Outside the arena, some North Carolina residents spoke against Trump.
Melissa Jackson, a protester, held a homemade sign with the words “Dump Trump.”
“I am here to follow my convictions, and to make my voice known. Here, what Trump is doing is not okay,” Jackson said.
Jackson, a veteran of the U.S. Navy who has lived in Charlotte for 15 years, cited Trump’s handling and response to accusations of 2016 election interference as her main concern regarding his presidency.
“If you’re not wearing a MAGA hat, you probably look like a Democrat,” yelled a merchandise vendor over the half-packed parking lot outside of the Bojangles’ Coliseum. “Just saying,” he added.
Originally from Ohio, Jackson grew up in a conservative family. Pete Buttigieg was her candidate of choice, but since he dropped out of the race following his recent South Carolina defeat, she is considering Biden as a possible option.
“How can you support Trump? He is racist,” Jackson asked a Trump supporter who approached her.
“I’m a negro, prove it to me,” said Mark Robinson from Greensboro, North Carolina, who accused Jackson of lying about the president’s alleged racism.
A bout of loud debate pertaining to a wall on the Southern border soon drew a crowd, and several Trump fans surrounded Robinson to ask for photos with him.
Jackson stood with her sign as some filmed and yelled, and others outwardly called her brave and shook her hand.
Jackson is one of many undecided North Carolina voters.
“Security just came and escorted me out of line,” Dan Cava, an unaffiliated voter, told Courthouse News outside the rally.
He said that his T-shirt with former candidate Amy Klobuchar’s name prompted security to remove him from the event and that he came as a quiet observer.
“Klobuchar backed out of the race today, so that was disappointing, but I’ll probably go to another candidate during the general election,” Cava said.
Like Jackson, without his Democratic candidate of choice, Cava is undecided. Both Cava and Jackson said their primary objective for the 2020 presidential elections is to beat Trump in the general election.
“I’m a political moderate by American standards, so I’ll probably end up veering in that direction,” Cava said. “If I had to do it over again, I would have gone with someone who is ideologically similar to Amy Klobuchar.”
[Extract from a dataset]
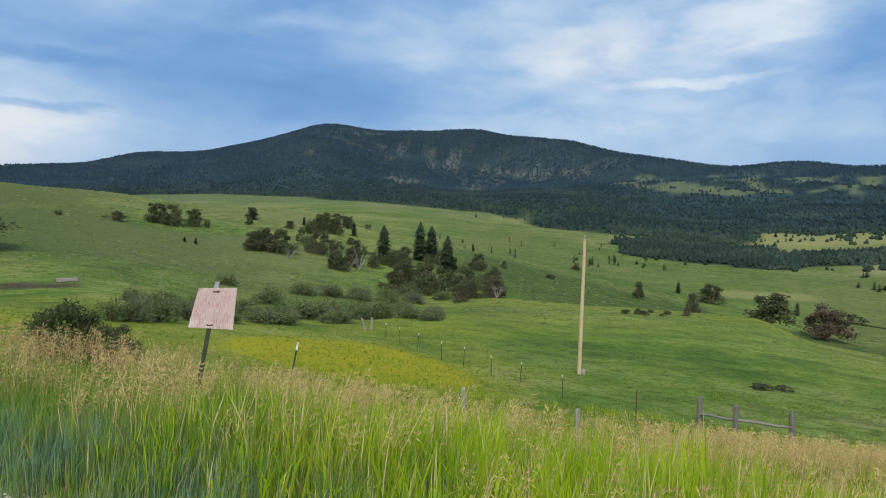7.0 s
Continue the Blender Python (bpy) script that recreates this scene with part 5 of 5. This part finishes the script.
# the braced corner of the fence: three posts and two rails
brace = [spot(41.12, 27.6), spot(43.69, 26.5), spot(47.4, 27.8)]
x0, y0, z0 = brace[0]
top = empty("fence_brace", pose(x0, y0, z0), "weathered grey wooden fence brace with two rails", "fence")
ends = []
for k, (x, y, z) in enumerate(brace):
    o = Vector((x - x0, y - y0, z - z0))
    tall = (1.5, 1.42, 1.35)[k]
    bm = bmesh.new()
    tube(bm, [o + Vector((0, 0, -0.4)), o + Vector((0.01, 0, tall * 0.5)), o + Vector((0, 0, tall - 0.03)), o + Vector((0, 0, tall))], [0.10, 0.095, 0.09, 0.07], 10, 0.05)
    part("post", bm, post_wood, top)
    ends.append(o)
for a, b, h0, h1 in ((0, 1, 0.86, 0.90), (1, 2, 0.90, 0.80)):
    p, q = ends[a] + Vector((0, 0, h0)), ends[b] + Vector((0, 0, h1))
    bm = bmesh.new()
    tube(bm, [p, p.lerp(q, 0.35) + Vector((0, 0, 0.02)), p.lerp(q, 0.7) - Vector((0, 0, 0.02)), q], [0.055, 0.05, 0.052, 0.045], 8, 0.06)
    part("rail", bm, dead_mat, top, "bleached round rail")

# the faded sign on its leaning steel post
sx_, sy_, sz_ = spot(3.98, 8.42)
top = empty("road_sign", pose(sx_, sy_, sz_, 0, 0, -1.5), "faded pink metal sign on a leaning steel post", "sign")
bm = bmesh.new()
lean = Matrix.Rotation(radians(9.5), 4, "Y")
block(bm, (0.048, 0.007, 1.82), (0, 0.012, 0.71))
block(bm, (0.007, 0.036, 1.82), (0, 0.032, 0.71))
for k in range(12):
    block(bm, (0.018, 0.010, 0.02), (0, 0.005, 0.1 + 0.11 * k))
bmesh.ops.transform(bm, matrix=lean, verts=bm.verts)
part("post", bm, green_steel, top, "dark steel post")
bm = bmesh.new()
block(bm, (0.05, 0.012, 0.13), (0, 0.012, 1.57))
bmesh.ops.transform(bm, matrix=lean, verts=bm.verts)
part("post_tip", bm, pale_steel, top, "galvanized post tip")
# panel: a trapezoid plate, a little bent
cx, cz = 0.225, 1.33
bm = bmesh.new()
nx, nz = 9, 9
front, back_ = [], []
for j in range(nz):
    t = j / (nz - 1)
    for i in range(nx):
        u = i / (nx - 1)
        left, right = -0.262 + 0.110 * t, 0.212 + 0.044 * t
        xx = left + (right - left) * u
        zz = -0.215 + 0.43 * t - 0.042 * u * (1 - t)
        corner = min(u, 1 - u) + min(t, 1 - t)
        yy = 0.012 * math.sin(3.1 * u + 1.0) * (t - 0.4) - (0.01 if corner < 0.12 else 0)
        front.append(bm.verts.new((xx, yy - 0.002, zz)))
        back_.append(bm.verts.new((xx, yy + 0.002, zz)))
for j in range(nz - 1):
    for i in range(nx - 1):
        a = j * nx + i
        bm.faces.new((front[a], front[a + 1], front[a + nx + 1], front[a + nx]))
        bm.faces.new((back_[a + nx], back_[a + nx + 1], back_[a + 1], back_[a]))
rim = [i for i in range(nx)] + [j * nx + nx - 1 for j in range(1, nz)] + [nz * nx - 1 - i for i in range(1, nx)] + [j * nx for j in range(nz - 2, 0, -1)]
for a, b in zip(rim, rim[1:] + rim[:1]):
    bm.faces.new((front[b], front[a], back_[a], back_[b]))
bm.normal_update()
plate = part("panel", bm, sign_mat, top, "faded pink panel scoured to bare white streaks")
plate.matrix_basis = pose(cx, -0.012, cz, 0, 0, 0)
for dz, dx, wide in ((0.175, 0.035, 0.06), (-0.20, -0.035, 0.065)):
    bm = bmesh.new()
    block(bm, (wide, 0.008, 0.010), (0, 0, 0), 0.002)
    block(bm, (0.016, 0.014, 0.016), (-wide * 0.4, 0, 0.004), 0.003)
    block(bm, (0.016, 0.014, 0.016), (wide * 0.4, 0, 0.004), 0.003)
    c = part("clamp", bm, rust_steel, plate, "dark rusted clamp")
    c.matrix_basis = pose(dx, -0.006, dz)

# ---------------------------------------------------------------- trough, cabin and corral
x, y, z = spot(-7.1, 73.5)
top = empty("water_trough", pose(x, y, z, 0, 0, 12) @ Matrix.Diagonal((0.9, 0.9, 0.7, 1)), "pale grey wooden stock trough beside bare mud", "trough")
bm = bmesh.new()
block(bm, (1.9, 0.6, 0.06), (0, 0, 0.12), 0.01)
for s in (-1, 1):
    block(bm, (1.9, 0.05, 0.40), (0, s * 0.32, 0.32), 0.01)
    block(bm, (0.05, 0.6, 0.40), (s * 0.93, 0, 0.32), 0.01)
part("basin", bm, grey_wood, top)
for s in (-1, 1):
    bm = bmesh.new()
    block(bm, (0.16, 0.85, 0.16), (s * 0.7, 0, 0.05), 0.01)
    part("skid", bm, grey_wood, top)
bm = bmesh.new()
tube(bm, [(0.8, 0.4, 0), (0.8, 0.4, 0.75), (0.8, 0.15, 0.78)], [0.03, 0.03, 0.03], 8)
part("pipe", bm, pale_steel, top, "pale feed pipe")

x, y, z = spot(68.6, 506)
top = empty("cabin", pose(x, y, z, 0, 0, -40) @ Matrix.Scale(0.72, 4), "small weathered grey cabin in the valley", "cabin")
bm = bmesh.new()
for s in (-1, 1):
    block(bm, (7.0, 0.2, 2.6), (0, s * 2.4, 1.3))
part("wall", bm, grey_wood, top)
for s in (-1, 1):
    bm = bmesh.new()
    vs = [bm.verts.new((s * (3.5 + o), y_, z_)) for o in (-0.1, 0.1) for y_, z_ in ((-2.5, 0), (2.5, 0), (2.5, 2.6), (0, 4.6), (-2.5, 2.6))]
    bm.faces.new(vs[:5])
    bm.faces.new(vs[5:][::-1])
    for k in range(5):
        bm.faces.new((vs[k], vs[5 + k], vs[5 + (k + 1) % 5], vs[(k + 1) % 5]))
    bmesh.ops.recalc_face_normals(bm, faces=bm.faces)
    part("gable", bm, dead_mat, top)
    bm = bmesh.new()
    block(bm, (7.8, 3.5, 0.14), (0, s * 1.42, 3.62), 0.02, Matrix.Rotation(radians(-s * 38.5), 4, "X"))
    part("roof", bm, pale_steel, top, "pale metal roof")
bm = bmesh.new()
block(bm, (0.08, 1.0, 1.9), (-3.62, 0.3, 0.95))
part("door", bm, bark_mat, top, "dark doorway board")
for k, (db, dd) in enumerate(((-4.2, -6), (-3.2, -4), (-2.4, 2), (-1.4, -3), (1.0, 2), (1.9, -2), (2.8, 3), (3.6, 0), (-3.8, 3))):
    plant("meadow_shrub", 68.6 + db * 0.8, 506 + dd, 1.6 + (k % 3) * 0.5, 5 + (k % 4))

# ---------------------------------------------------------------- broken rock on the mound
m, n = material("pale_broken_rock")
p = n.node("ShaderNodeTexCoord").outputs["Object"]
surface(n, n.mix(n.span(n.noise(p, 2.5, 6, 0.7), 0.35, 0.65), (0.24, 0.215, 0.17), (0.46, 0.42, 0.345)), 0.9, n.noise(p, 6, 5), 0.5, 0.1, 0.2)
PALE_ROCKS = []
for me in ROCKS:
    me = me.copy()
    me.materials.clear()
    me.materials.append(m)
    PALE_ROCKS.append(me)
place_rocks = random.Random(4)
for k in range(230):
    b = place_rocks.gauss(78.0, 3.8)
    d = place_rocks.uniform(80, 92) - 0.35 * max(0, 77 - b)
    if not 70 < b < 90:
        continue
    x, y, z = spot(b, d)
    s = 0.05 + 0.15 * place_rocks.random() ** 2
    ob = new("field_rock", PALE_ROCKS[k % 4])
    ob.matrix_world = pose(x, y, z, place_rocks.uniform(-20, 20), 0, 40 * k) @ Matrix.Diagonal((s * 1.5, s, s, 1))
    tagged(ob, "pale broken rock lying on the grassy mound", "rock", "rocks on the mound")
“An issue that bothers me the most, is the degradation of norms represented by this president,” said Cava, who was a registered Republican until 2016. He cited immigration policy as an issue that drove him to the polls.
Kevin Field, a Hickory, North Carolina, resident who is originally from Florida, said he is “150% a Trump supporter.”
“I think he stands up for the American people and the military,” Field said. “Whether you like what he says or you don’t, he gives it to you as it is and you know where he stands.”
Field attended the rally with his son, Christian, who said he agrees with Trump’s stance against socialism.
While North Carolina residents decide their primary candidates, Charlotte officials are preparing to host the Republican National Convention on August 24.